CHEWY INC CLASS A (CHWY)
Sector: Consumer Discretionary
2026 Annual Meeting Analysis
CHEWY INC CLASS A · Meeting: July 9, 2026
Directors FOR
1
Directors AGAINST
4
Say on Pay
AGAINST
Auditor
FOR
Director Elections
Election of Directors
Against Analysis
Mr. Svider has served as Board Chairperson since 2019 and bears full accountability for the period during which Chewy's stock fell roughly 39% over three years while the company's own compensation peer group rose a median of 48%, a gap of about 87 percentage points that far exceeds the 20-percentage-point trigger for directors whose stock has declined in absolute terms; the five-year record is even worse at a roughly 97-percentage-point gap, so the longer-term check provides no relief, and a vote against is warranted.
Mr. Castelli joined the board in May 2022, which is more than 24 months before the proxy filing date and gives him full overlap with the three-year underperformance period; Chewy's stock declined roughly 39% over three years while peers rose a median of 48%, a gap of 87 percentage points that exceeds the 20-point trigger, and the five-year data does not provide a mitigating longer track record.
Mr. Nelson has served on the board since July 2021, giving him nearly four years of tenure and full overlap with the three-year underperformance window; Chewy's stock fell roughly 39% over three years while its peer group median rose about 48%, a gap of approximately 87 percentage points well above the 20-point threshold, and the five-year record shows an even larger gap of roughly 98 percentage points, so no longer-term mitigant applies.
Mr. Nesbitt joined the board in September 2020 and has been a director throughout the entire three-year underperformance period; Chewy's shares dropped roughly 39% over that span while the company's peer group median gained about 48%, producing an 87-percentage-point gap that far exceeds the 20-point trigger, and the five-year record is similarly poor with no mitigating effect.
For Analysis
Dr. Goldhaber was elected to the board in April 2025, which is less than 24 months before the annual meeting date of July 9, 2026, so he is exempt from the TSR underperformance trigger under the policy; no other disqualifying factors are present.

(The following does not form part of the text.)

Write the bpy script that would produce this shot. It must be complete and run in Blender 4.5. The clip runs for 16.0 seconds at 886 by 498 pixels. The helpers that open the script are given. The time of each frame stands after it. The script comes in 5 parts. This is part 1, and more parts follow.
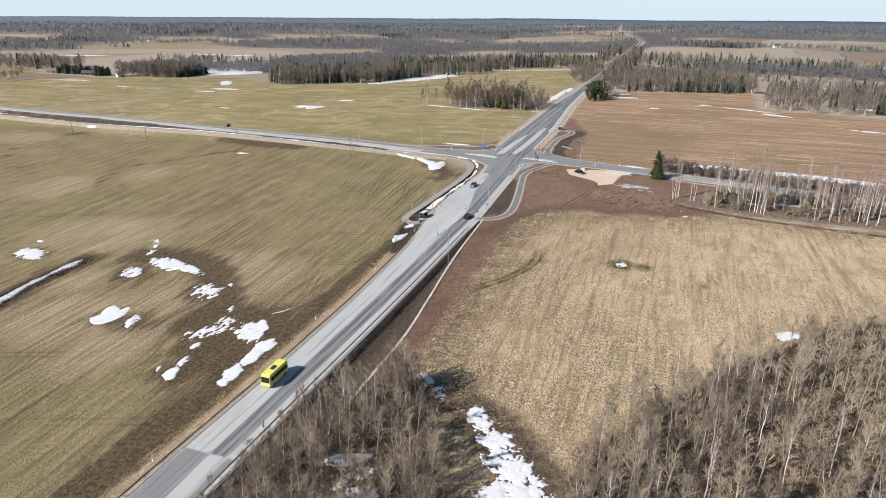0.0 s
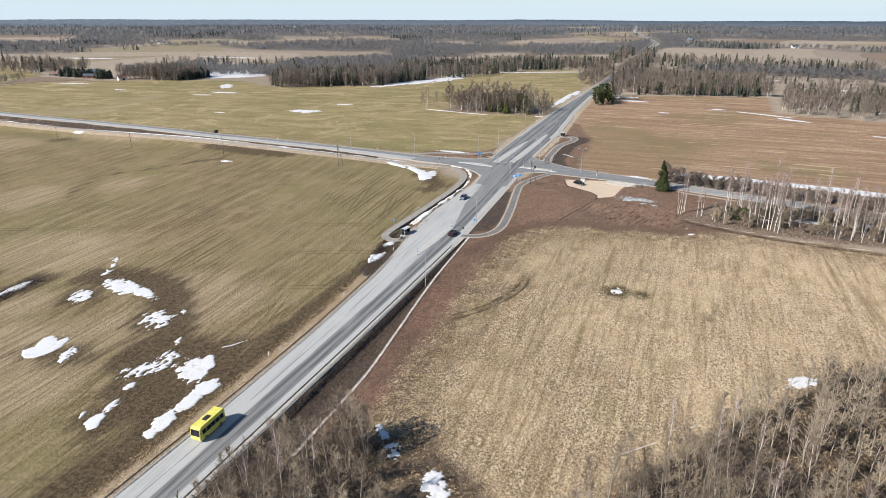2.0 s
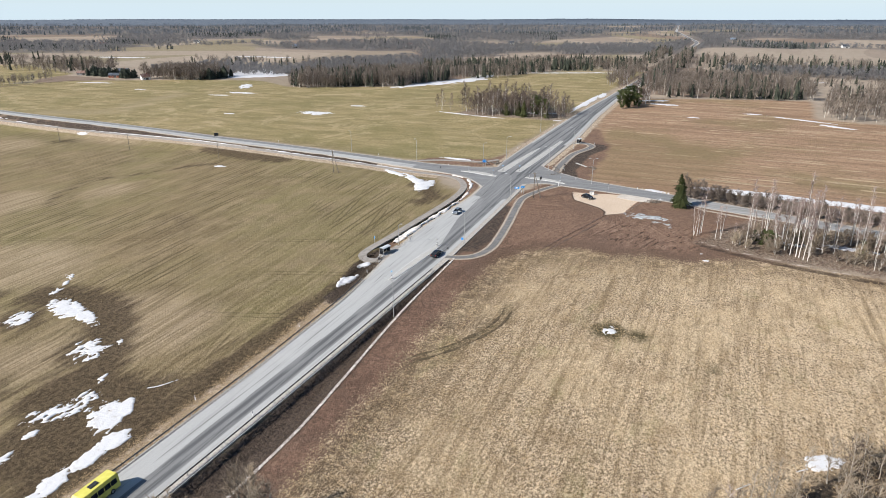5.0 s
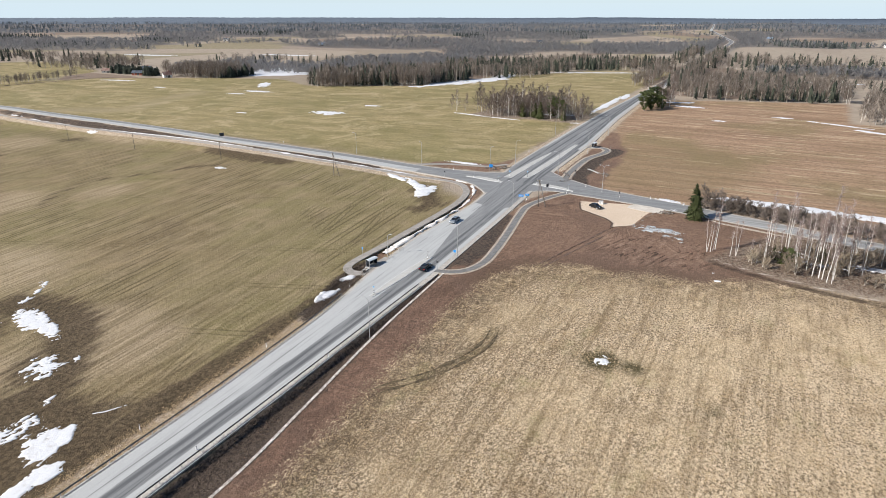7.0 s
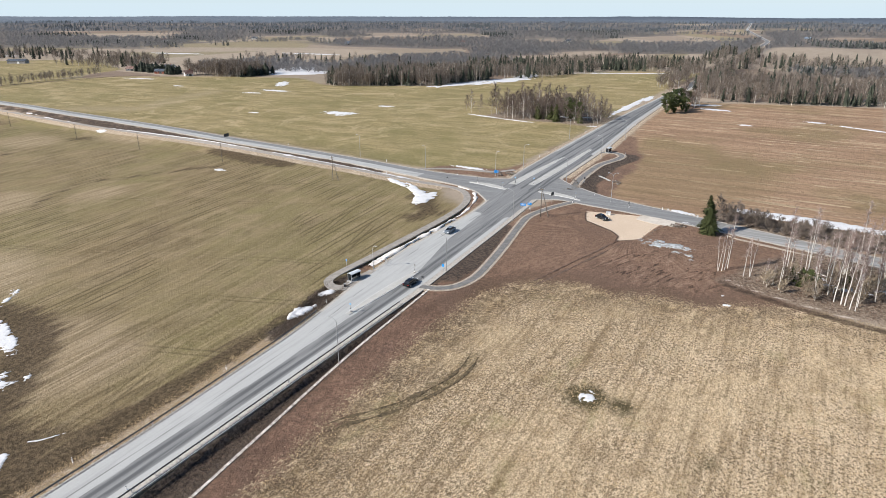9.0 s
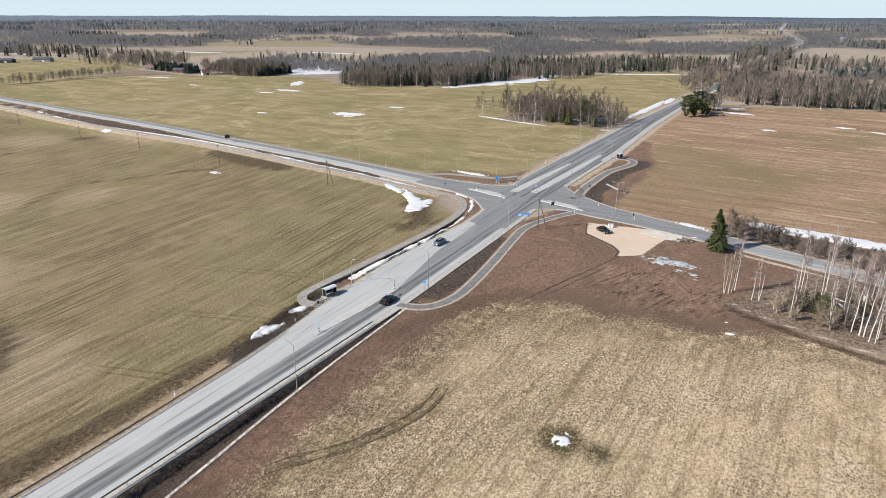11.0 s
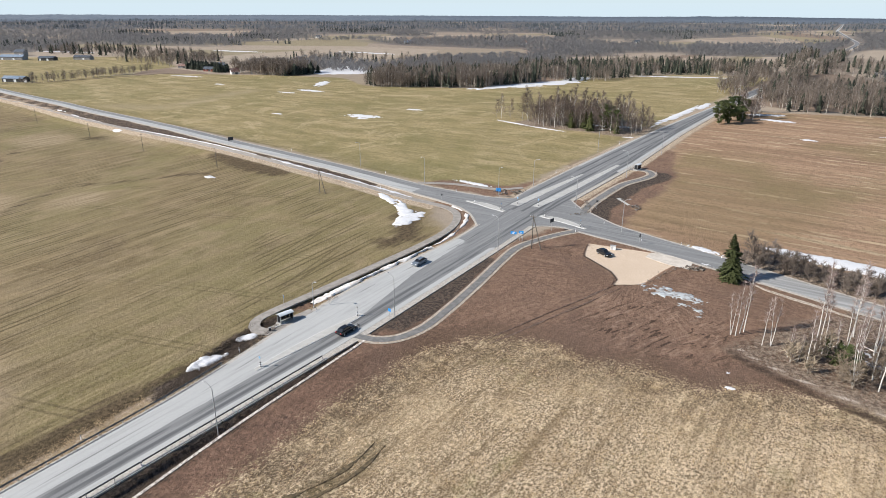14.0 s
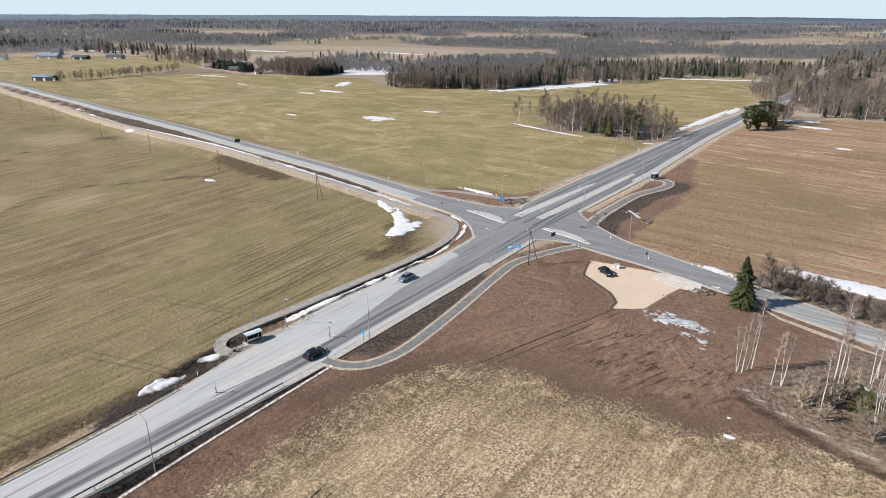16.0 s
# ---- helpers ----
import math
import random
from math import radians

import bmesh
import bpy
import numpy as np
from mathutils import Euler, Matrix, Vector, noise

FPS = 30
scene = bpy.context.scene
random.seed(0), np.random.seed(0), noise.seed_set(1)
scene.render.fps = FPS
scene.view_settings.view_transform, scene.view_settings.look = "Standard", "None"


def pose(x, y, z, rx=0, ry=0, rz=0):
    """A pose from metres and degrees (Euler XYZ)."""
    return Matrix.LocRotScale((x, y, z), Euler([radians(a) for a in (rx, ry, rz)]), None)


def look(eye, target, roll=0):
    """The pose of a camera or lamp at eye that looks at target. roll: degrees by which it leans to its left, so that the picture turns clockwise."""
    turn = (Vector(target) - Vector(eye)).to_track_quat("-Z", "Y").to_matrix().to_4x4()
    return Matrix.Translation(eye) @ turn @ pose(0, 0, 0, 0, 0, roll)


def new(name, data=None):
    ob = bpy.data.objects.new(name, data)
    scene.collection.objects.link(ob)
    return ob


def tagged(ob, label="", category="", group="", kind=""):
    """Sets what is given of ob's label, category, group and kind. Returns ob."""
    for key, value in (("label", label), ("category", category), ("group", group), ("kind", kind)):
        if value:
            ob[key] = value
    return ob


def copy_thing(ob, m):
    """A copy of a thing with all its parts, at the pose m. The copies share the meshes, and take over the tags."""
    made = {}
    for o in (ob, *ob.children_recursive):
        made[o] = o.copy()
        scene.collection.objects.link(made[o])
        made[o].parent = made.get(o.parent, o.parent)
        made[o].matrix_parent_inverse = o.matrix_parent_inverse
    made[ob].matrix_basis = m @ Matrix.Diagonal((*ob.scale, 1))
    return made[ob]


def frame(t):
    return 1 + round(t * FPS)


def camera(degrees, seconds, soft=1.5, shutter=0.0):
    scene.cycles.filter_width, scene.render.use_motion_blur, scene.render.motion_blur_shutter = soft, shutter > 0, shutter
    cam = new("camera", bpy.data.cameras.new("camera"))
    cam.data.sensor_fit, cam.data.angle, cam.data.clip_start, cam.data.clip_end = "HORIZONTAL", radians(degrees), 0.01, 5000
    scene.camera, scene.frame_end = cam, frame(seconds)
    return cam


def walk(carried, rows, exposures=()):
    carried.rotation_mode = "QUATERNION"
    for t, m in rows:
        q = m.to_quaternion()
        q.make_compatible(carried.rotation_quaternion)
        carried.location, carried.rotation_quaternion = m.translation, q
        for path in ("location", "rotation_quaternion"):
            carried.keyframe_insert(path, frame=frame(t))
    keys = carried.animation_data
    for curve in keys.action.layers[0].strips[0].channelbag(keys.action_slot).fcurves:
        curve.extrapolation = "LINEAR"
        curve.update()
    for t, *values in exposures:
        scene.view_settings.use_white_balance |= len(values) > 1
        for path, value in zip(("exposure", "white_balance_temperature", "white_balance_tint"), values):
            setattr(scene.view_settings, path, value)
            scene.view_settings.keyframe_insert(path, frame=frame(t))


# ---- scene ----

Of the five Class I nominees, four (Svider, Castelli, Nelson, Nesbitt) are voted AGAINST because they each served on the board for more than 24 months and bear accountability for Chewy's severe stock underperformance: the stock fell about 39% over three years while the company's own disclosed peer group rose a median of 48%, a gap of roughly 87 percentage points that far exceeds the 20-point trigger applicable when absolute returns are negative. The five-year record (roughly minus 71% vs. peers plus 27%) provides no relief. Nat Goldhaber, who joined in April 2025, is exempt from the TSR trigger as a new director within 24 months and receives a FOR vote.
Say on Pay
✗ AGAINSTCEO
Sumit Singh
Total Comp
$25,721,751
Prior Support
overwhelmingly in favor%
CEO Sumit Singh received total compensation of approximately $25.7 million in fiscal year 2025, which is significantly above what a CEO at an $8.6 billion consumer discretionary company would typically be benchmarked at, driven largely by a large equity award of $20 million; while the pay mix is appropriately weighted toward variable compensation (roughly 95% of total pay is non-salary), the pay-for-performance alignment fails because above-benchmark incentive pay was delivered during a period when Chewy's stock fell roughly 39% over three years while the company's own compensation peer group rose a median of 48% — a gap of approximately 87 percentage points. The prior say-on-pay vote was overwhelmingly supportive, so no prior-year response concern applies, but the extreme disconnect between shareholder experience (a 53% stock decline over the past year and nearly 39% over three years) and executive pay levels warrants a vote against.
Auditor Ratification
✓ FORAuditor
Deloitte & Touche LLP
Tenure
9 yrs
Audit Fees
$3,098,824
Non-Audit Fees
$0
Deloitte has audited Chewy since 2017 (approximately nine years), well below the 25-year tenure threshold that would raise concern; non-audit fees are zero, so there is no independence issue from consulting or advisory work; and there are no disclosed restatements or auditor adequacy concerns for this large-cap company using a Big 4 firm.
Overall Assessment
The 2026 Chewy annual meeting presents a challenging ballot: four of five director nominees receive AGAINST votes due to severe stock underperformance (Chewy's shares fell roughly 39% over three years against a peer-group median gain of 48%), and the Say on Pay vote receives an AGAINST recommendation because CEO compensation of $25.7 million is misaligned with a shareholder experience of deeply negative returns over three and five years; the auditor ratification is straightforward and receives a FOR vote as Deloitte has served for only nine years with zero non-audit fees.